Output details
34 - Art and Design: History, Practice and Theory
University of Huddersfield
Ampersand
'Ampersand', the focal work in the exhibition entitled ‘Esperluette’ (28th September 2012 - 7th January 2013) at the Palais de Tokyo, Paris, presented the viewer with a giant white cube, closed and impenetrable. A 'window' in this white cube enabled the viewer to observe a series of 66 individual objects, scrolling by on a conveyor belt. Some of the objects – all of which were taken from my personal collection – were made by myself, while others were consumer goods. The objects could be read as a set of clues to be deciphered, whose meaning changed according to their precise placing in the overall sequence, and depending upon the moment at which the viewer began watching the sequence.

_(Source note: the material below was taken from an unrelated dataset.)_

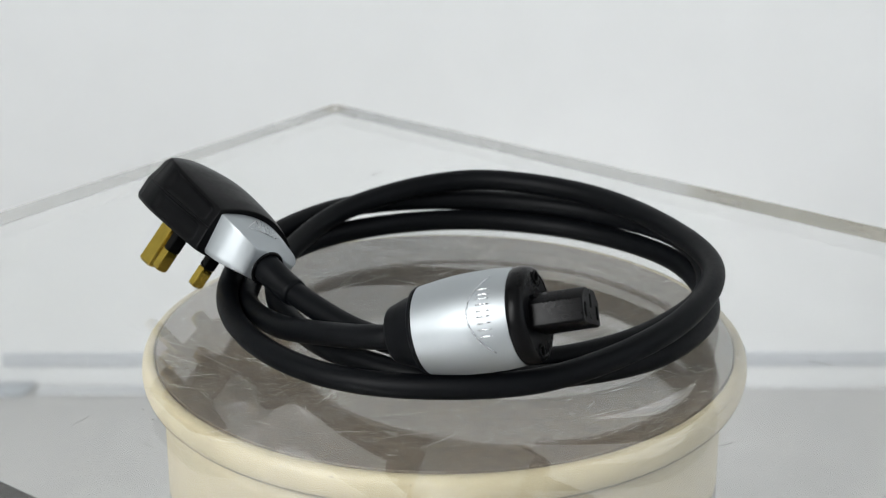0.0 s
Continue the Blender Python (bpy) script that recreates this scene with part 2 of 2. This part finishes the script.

The work encouraged visitors to make their own connections between the objects, and to create their own stories around them, in order to 'solve' the associative puzzle which I had staged. Part of the Palais de Tokyo’s recurring programme Bibliothèques d’Artiste, which invites artists to display the implicit connections in their mental universe, this research foregrounded parallels between the space of the work and the place of the psyche; through the relationship between the procession of objects and the ponderings of the mind. The exhibition also included a book ‘Ampersand: Notes on a Collection’. Critical reviews included: Jian-Xing Too, ‘Ryan Gander’, Artforum (January, 2013).